Munculnya para penggemar Gus Baha’ atau yang biasa disebut muhibbin, menunjukkan arus baru penerimaan publik agama Islam. Publik sadar bahwa nalar yang tampak  sehat, ternyata belum final dalam mengambil kesimpulan akan pandangan Islam terhadap kenyataan yang mereka hadapi.

IKLANSUMPAHPEMUDA

“Sulit ditemukan orang yang sangat memahami dan hafal detail-detail Al-Qur’an hingga detail-detail fiqh yang tersirat dalam ayat-ayat Al-Qur’an seperti Pak Baha,” begitu ungkapan kalimat yang diutarakan Prof. Quraisy Syihab menanggapi keluasan ilmu yang dimiliki Gus Baha.

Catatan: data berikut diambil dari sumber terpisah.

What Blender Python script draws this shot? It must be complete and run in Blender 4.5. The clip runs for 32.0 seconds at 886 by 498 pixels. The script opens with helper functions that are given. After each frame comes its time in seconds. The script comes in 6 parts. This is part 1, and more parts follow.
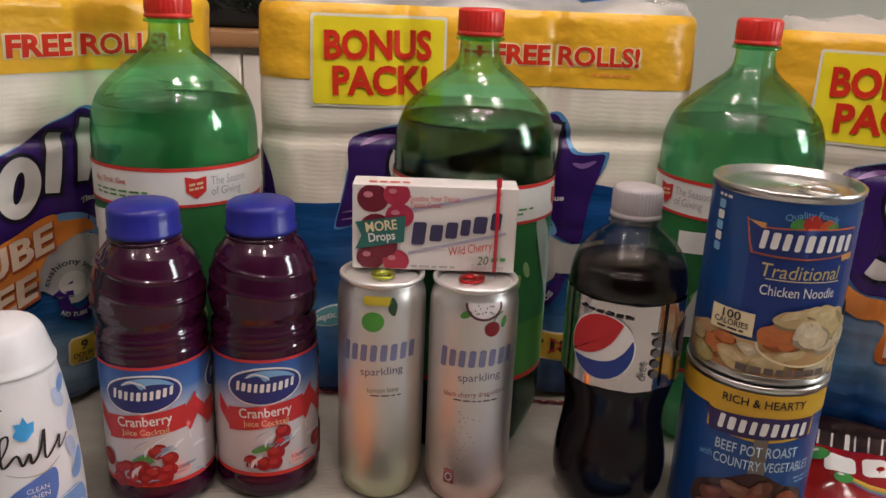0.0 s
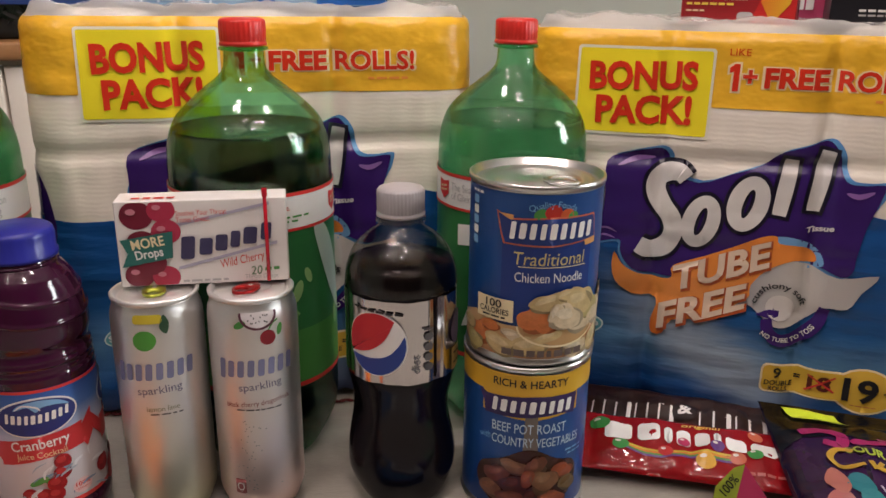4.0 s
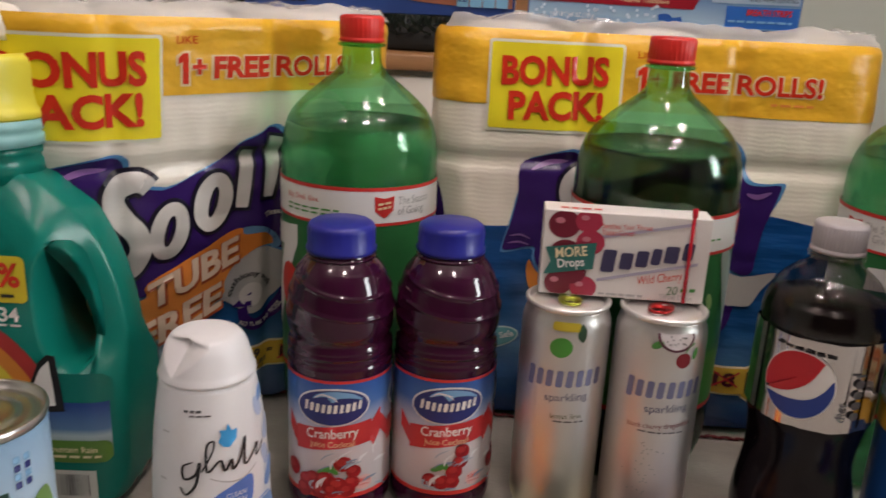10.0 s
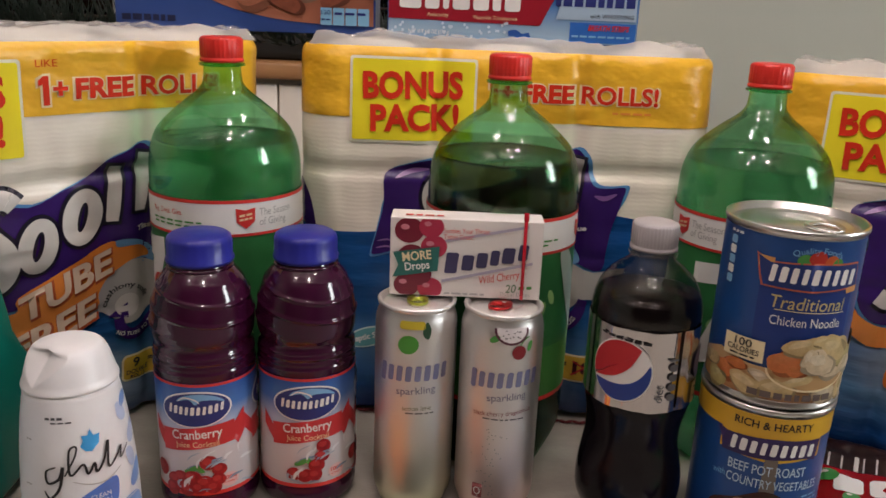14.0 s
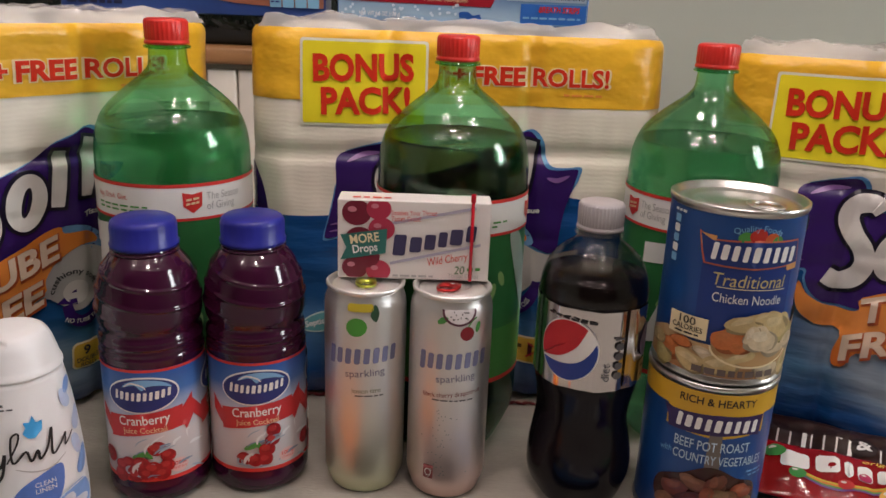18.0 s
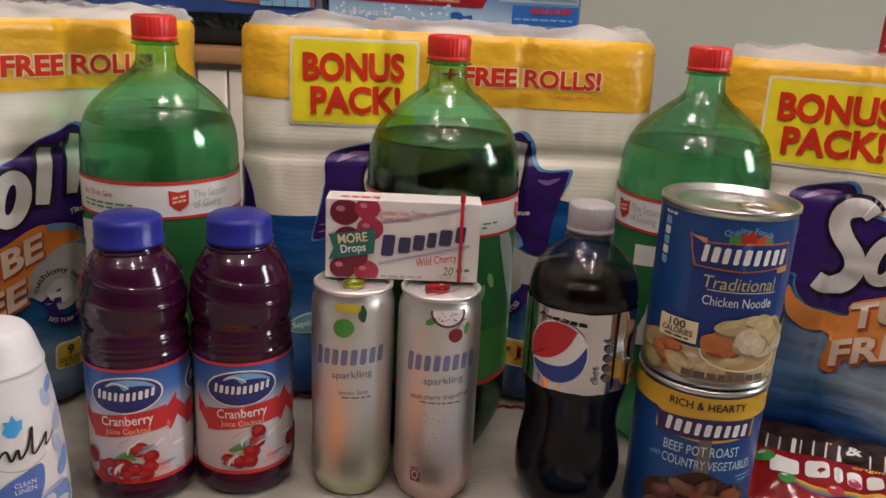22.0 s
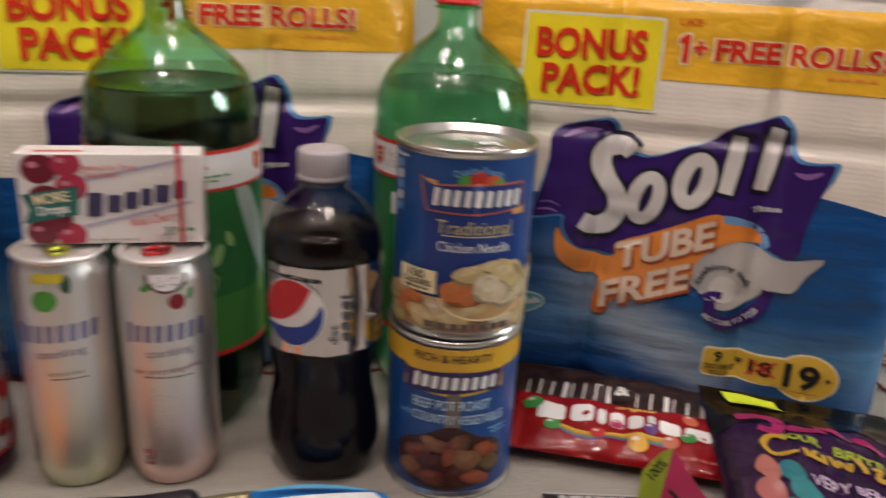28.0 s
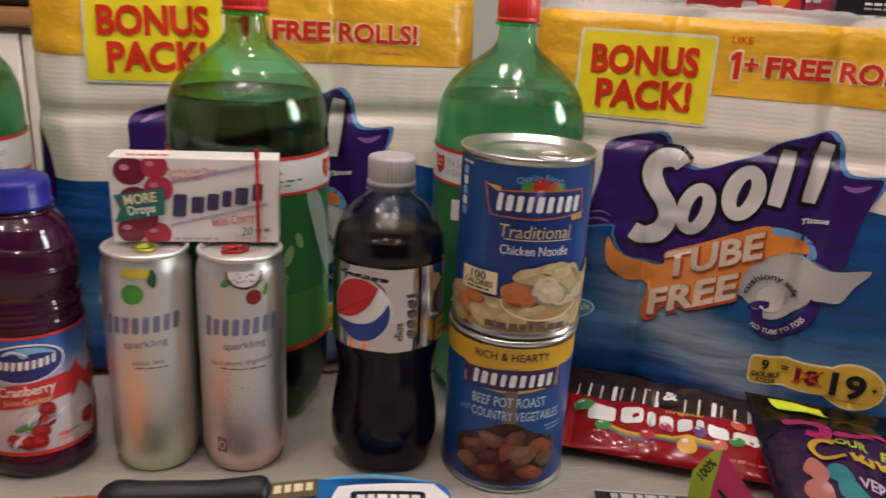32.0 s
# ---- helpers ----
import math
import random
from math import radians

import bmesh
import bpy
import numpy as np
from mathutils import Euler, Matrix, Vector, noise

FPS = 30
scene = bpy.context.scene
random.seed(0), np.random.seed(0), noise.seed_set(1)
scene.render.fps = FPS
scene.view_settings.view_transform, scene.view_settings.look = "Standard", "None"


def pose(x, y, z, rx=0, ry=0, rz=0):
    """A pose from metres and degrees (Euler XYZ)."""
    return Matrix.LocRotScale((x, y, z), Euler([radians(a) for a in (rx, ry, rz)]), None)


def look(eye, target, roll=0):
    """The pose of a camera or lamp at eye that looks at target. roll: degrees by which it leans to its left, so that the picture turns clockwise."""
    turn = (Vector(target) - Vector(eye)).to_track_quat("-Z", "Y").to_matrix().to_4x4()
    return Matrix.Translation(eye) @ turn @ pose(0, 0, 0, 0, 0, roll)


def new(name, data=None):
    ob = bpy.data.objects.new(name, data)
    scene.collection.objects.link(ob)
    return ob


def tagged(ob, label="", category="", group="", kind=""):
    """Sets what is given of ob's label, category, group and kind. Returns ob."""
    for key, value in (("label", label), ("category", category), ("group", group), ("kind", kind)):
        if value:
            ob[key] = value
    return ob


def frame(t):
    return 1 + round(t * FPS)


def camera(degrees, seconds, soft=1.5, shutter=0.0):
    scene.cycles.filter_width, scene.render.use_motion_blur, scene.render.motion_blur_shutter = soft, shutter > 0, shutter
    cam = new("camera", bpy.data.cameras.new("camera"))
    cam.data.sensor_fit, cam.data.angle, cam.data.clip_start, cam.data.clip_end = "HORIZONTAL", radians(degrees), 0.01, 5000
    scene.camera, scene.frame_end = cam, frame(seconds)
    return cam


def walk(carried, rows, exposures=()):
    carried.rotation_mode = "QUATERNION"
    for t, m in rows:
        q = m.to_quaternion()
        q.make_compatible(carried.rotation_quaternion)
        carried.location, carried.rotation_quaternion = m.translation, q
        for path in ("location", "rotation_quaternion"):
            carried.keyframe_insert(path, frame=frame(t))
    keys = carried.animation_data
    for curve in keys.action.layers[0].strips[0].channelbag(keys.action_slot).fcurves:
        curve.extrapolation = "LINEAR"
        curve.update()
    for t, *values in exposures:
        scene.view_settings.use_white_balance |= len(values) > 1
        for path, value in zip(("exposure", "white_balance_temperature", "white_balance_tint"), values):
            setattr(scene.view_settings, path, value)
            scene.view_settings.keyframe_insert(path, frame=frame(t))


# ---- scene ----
cam = camera(57.63, 32.0, soft=1.5, shutter=0.5)
# seconds, eye x y z, yaw, pitch, roll
ROWS = [
    (0, 0.0202, 0.0783, 0.3282, 0.82, -18.17, 2.27),
    (0.5, 0.0229, 0.0781, 0.3251, 0.92, -18.29, 2.14),
    (1, 0.0262, 0.0787, 0.3223, 0.35, -18.54, 1.99),
    (1.5, 0.0649, 0.0753, 0.3377, -5.34, -17.57, 2.17),
    (2, 0.0956, 0.0682, 0.3421, -8.38, -16.57, 0.73),
    (2.5, 0.0999, 0.0654, 0.3405, -8.44, -17.64, -0.23),
    (3, 0.0947, 0.0651, 0.3382, -8.32, -18.04, 0.10),
    (3.5, 0.0914, 0.0658, 0.3387, -8.35, -18.31, 0.56),
    (5.5, 0.0779, 0.0679, 0.3405, -7.73, -18.45, 1.19),
    (6, 0.0765, 0.0686, 0.3387, -7.55, -18.39, 1.27),
    (6.5, 0.0784, 0.0675, 0.3380, -7.84, -18.56, 1.39),
    (7, 0.0829, 0.0650, 0.3379, -8.65, -18.60, 2.00),
    (7.5, 0.0861, 0.0623, 0.3395, -9.16, -18.20, 2.44),
    (8, 0.0887, 0.0657, 0.3356, -9.16, -17.98, 2.68),
    (8.5, 0.0662, 0.0707, 0.3444, -6.17, -16.93, 2.74),
    (9, 0.0293, 0.0726, 0.3434, -1.91, -16.53, 2.69),
    (9.5, -0.0171, 0.0740, 0.3383, 3.00, -16.83, 2.27),
    (10, -0.0517, 0.0709, 0.3299, 6.53, -17.10, 2.81),
    (10.5, -0.0620, 0.0681, 0.3246, 7.38, -17.66, 3.07),
    (11, -0.0584, 0.0699, 0.3184, 6.93, -18.24, 2.99),
    (11.5, -0.0578, 0.0721, 0.3161, 6.64, -18.68, 3.26),
    (12, -0.0520, 0.0733, 0.3173, 6.26, -19.05, 3.44),
    (12.5, -0.0428, 0.0689, 0.3216, 5.54, -18.99, 3.30),
    (13, -0.0156, 0.0600, 0.3317, 3.83, -18.02, 2.82),
    (13.5, 0.0022, 0.0481, 0.3423, 2.43, -17.11, 2.83),
    (14, 0.0131, 0.0418, 0.3474, 2.38, -16.95, 2.32),
    (14.5, 0.0235, 0.0416, 0.3466, 1.83, -17.07, 2.07),
    (16.5, 0.0316, 0.0415, 0.3422, 1.08, -17.31, 2.18),
    (17, 0.0320, 0.0426, 0.3399, 1.07, -17.44, 2.02),
    (17.5, 0.0342, 0.0417, 0.3390, 0.84, -17.35, 1.97),
    (18, 0.0335, 0.0419, 0.3436, 0.67, -17.70, 2.24),
    (18.5, 0.0387, 0.0414, 0.3429, -0.15, -17.06, 2.76),
    (19, 0.0393, 0.0493, 0.3375, 0.29, -18.02, 2.28),
    (19.5, 0.0383, 0.0509, 0.3344, 0.11, -18.21, 2.24),
    (20, 0.0381, 0.0490, 0.3352, 0.02, -18.15, 2.65),
    (20.5, 0.0354, 0.0474, 0.3360, -0.01, -18.14, 2.94),
    (21, 0.0372, 0.0471, 0.3371, 0.14, -17.72, 2.97),
    (21.5, 0.0374, 0.0455, 0.3379, 0.16, -17.48, 2.80),
    (22, 0.0354, 0.0458, 0.3389, 0.06, -17.27, 2.90),
    (22.5, 0.0358, 0.0467, 0.3379, 0.31, -17.44, 2.62),
    (23, 0.0374, 0.0416, 0.3406, -0.01, -16.86, 2.42),
    (23.5, 0.0402, 0.0336, 0.3475, -0.58, -15.89, 2.66),
    (24, 0.0440, 0.0331, 0.3462, -0.92, -16.21, 2.22),
    (24.5, 0.0425, 0.0327, 0.3438, -1.03, -16.38, 2.42),
    (26.5, 0.0385, 0.0335, 0.3475, -0.89, -16.51, 2.77),
    (27, 0.0404, 0.0333, 0.3482, -1.00, -16.76, 2.41),
    (27.5, 0.0633, 0.0473, 0.3443, -3.17, -18.47, 2.84),
    (28, 0.1290, 0.0809, 0.3244, -9.39, -19.66, 2.91),
    (28.5, 0.1768, 0.1178, 0.3041, -13.35, -19.66, 2.39),
    (29, 0.1939, 0.1335, 0.2971, -13.46, -19.47, 1.83),
    (29.5, 0.1884, 0.1287, 0.2978, -13.08, -19.35, 2.19),
    (30, 0.1720, 0.1204, 0.3057, -12.11, -18.49, 2.77),
    (30.5, 0.1573, 0.1099, 0.3086, -10.49, -18.94, 2.83),
    (31, 0.1444, 0.0962, 0.3156, -9.51, -18.77, 3.03),
    (31.5, 0.1334, 0.0826, 0.3187, -8.75, -18.81, 3.08),
    (32, 0.1064, 0.0552, 0.3232, -6.94, -18.49, 3.06),
]


def aim(yaw, pitch):
    yaw, pitch = radians(yaw), radians(pitch)
    return Vector((-math.sin(yaw) * math.cos(pitch), math.cos(yaw) * math.cos(pitch), math.sin(pitch)))


walk(cam, [(t, look((x, y, z), Vector((x, y, z)) + aim(a, b), c)) for t, x, y, z, a, b, c in ROWS],
     exposures=((0, 0.12), (1, 0.12), (2.5, 0.20), (8, 0.20), (10, 0.06), (24, 0.08), (27, 0.12), (29, 0.28), (31, 0.29), (32, 0.22)))

# ---- light ----
world = bpy.data.worlds.new("room_air")
scene.world = world
world.use_nodes = True
world.node_tree.nodes["Background"].inputs[0].default_value = (1.0, 0.93, 0.84, 1)
world.node_tree.nodes["Background"].inputs[1].default_value = 0.03


def lamp(name, kind, place, target, power, colour, size, size_y=None):
    data = bpy.data.lights.new(name, kind)
    data.energy, data.color = power, colour
    if kind == "AREA":
        data.shape, data.size, data.size_y = "RECTANGLE", size, size_y or size
    else:
        data.shadow_soft_size = size
    ob = new(name, data)
    ob.matrix_world = look(place, target)
    return ob


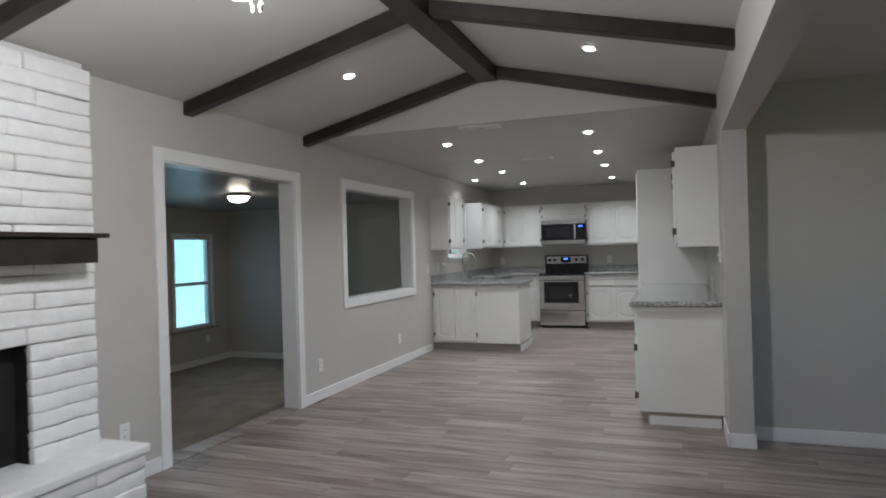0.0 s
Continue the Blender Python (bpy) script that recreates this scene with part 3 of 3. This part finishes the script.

Seperti pribahasa “Buah jatuh tak jauh dari pohon” Kepintaran Gus Baha dalam memahami ilmu agama memang tidak jauh dari orang tua. Ia adalah putra seorang ulama’ ahli Qur’an KH. Nursalim Al-Hafizh dari Narukan, Kragan, Rembang, sebuah desa di pesisir utara Pulau Jawa.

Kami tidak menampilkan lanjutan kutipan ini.